In 1902 he was invited to ‘Let it Blaw’ as a Guest of the Club but was unable to attend. In 1908, he was again invited as the Club’s Guest to propose the Toast to the Immortal Memory of Burns, and on that occasion he accepted. In his report of the Supper, Club Secretary John Fairbairn wrote “In replying to his Toast, the Chairman, George Y. Robertson, “thanked the Rev. Gentleman for his kindness in coming to propose the Toast, and that his kindness was all the more appreciated from the fact of it being the first occasion in the history of the Club on which a clergyman had been present. The elevated tone of his remarks, the reverent attitude to all that was good in Burns, and the Judicial Consideration of the Conditions and Circumstances of Burns’ life were all in keeping with the highest Christian charity.” The company rose and drank the health of the Reverend Gentleman with overflowing cordiality.”

And so began David Stewart’s long association with ‘Let it Blaw.’ He was an ever present at annual Suppers and, in addition to proposing Toasts and giving Replies, frequently contributed to the harmony of the evenings with song and verse. When ‘Let it Blaw’ was founded in 1881, the village of Balerno lay in the Currie Parish which is why David, the Currie Parish Minister, was appointed the Club’s Chaplain, an Office he held for so long. The Balerno United Free Church existed in those days, but it wasn’t until 1929 that Balerno Parish was formed and the Rev. David B. Turner of United Free Church became Balerno’s first parish minister.

David Stewart was also an author writing under the name of ‘Quintin MacCrindle’ (His father’s Christian name and his mother’s maiden name). A book called “Jock etc” by David is known to internet sites such as Amazon and Google although attempts to track down a copy online have so far proved impossible.

In 1948 he was presented with £1,000.oo from the community to mark his 50 years in the Parish, and the children of the community presented him with a quilt.

The Session House at Currie Kirk was built as a memorial to David, and the streets Stewart Avenue/ Crescent/ Gardens/ Place/ Road in Currie are all named after him.

David was a stalwart of ‘Let it Blaw’, being one of the few who kept the Club ticking over during the years of the Great War prior to the Club becoming active again in 1920. When written records of Club activities ceased in 1940, David was still our Chaplain.
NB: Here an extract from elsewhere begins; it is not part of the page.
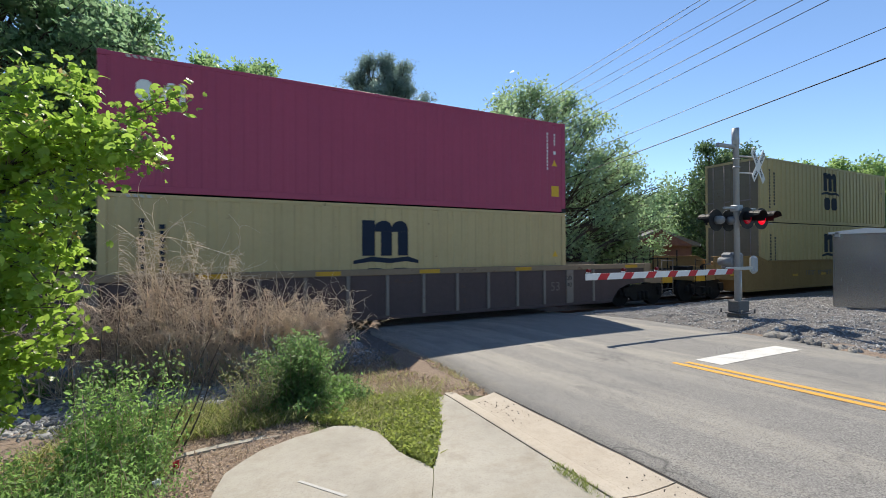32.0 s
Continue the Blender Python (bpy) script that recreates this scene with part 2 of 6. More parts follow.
CARBROWN = painted("car_brown", (0.12, 0.062, 0.05), 0.7, wear=0.5, rust=0.3, streak=0.5, rust_rgb=(0.07, 0.04, 0.03))
CARRUST = painted("car_orange_brown", (0.17, 0.075, 0.048), 0.7, wear=0.5, rust=0.3, streak=0.6, rust_rgb=(0.1, 0.05, 0.03))
CARTAN = painted("car_dusty_yellow", (0.33, 0.2, 0.075), 0.7, wear=0.5, rust=0.35, streak=0.6)
CHORD = painted("worn_tan_chord", (0.3, 0.21, 0.13), 0.7, wear=0.7, rust=0.5, streak=0.4)
CHORDW = painted("worn_pale_rib", (0.25, 0.205, 0.17), 0.75, wear=0.7, rust=0.5, streak=0.6)
REFLECT = painted("yellow_reflector", (0.62, 0.33, 0.02), 0.4, wear=0.4, streak=0.4)
WHITE = plain("white_marking", (0.72, 0.72, 0.7), 0.5)
OFFWHITE = painted("worn_white_marking", (0.5, 0.48, 0.44), 0.6, wear=0.6, rust=0.4)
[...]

For many years it’s been assumed that the Balerno Burns Club was inactive during the period 1940 to 1955. However, recent research has cast doubt on whether the Club was totally inactive during this period as has long been thought. Amongst other veiled references to the Club still having some form of existence during that period, long time Secretary Willie Shanks BEM, in a report to the Burns Federation in 1975, mentioned that “the Rev. David D. Ogston, Minister of Balerno Parish Church, had agreed to become the Club Chaplain.” Willie continued “he is the first Chaplain the Club has had since the death of Rev. David C. Stewart in 1946″.

Willie made a slight error in the date as David died in 1950 but, while we can’t be sure what did happen during this period, it appears the Club was anything but ‘inactive’ and it’s therefore reasonable to assume that David held the post of Chaplain until his death in 1950, a total of 42 years.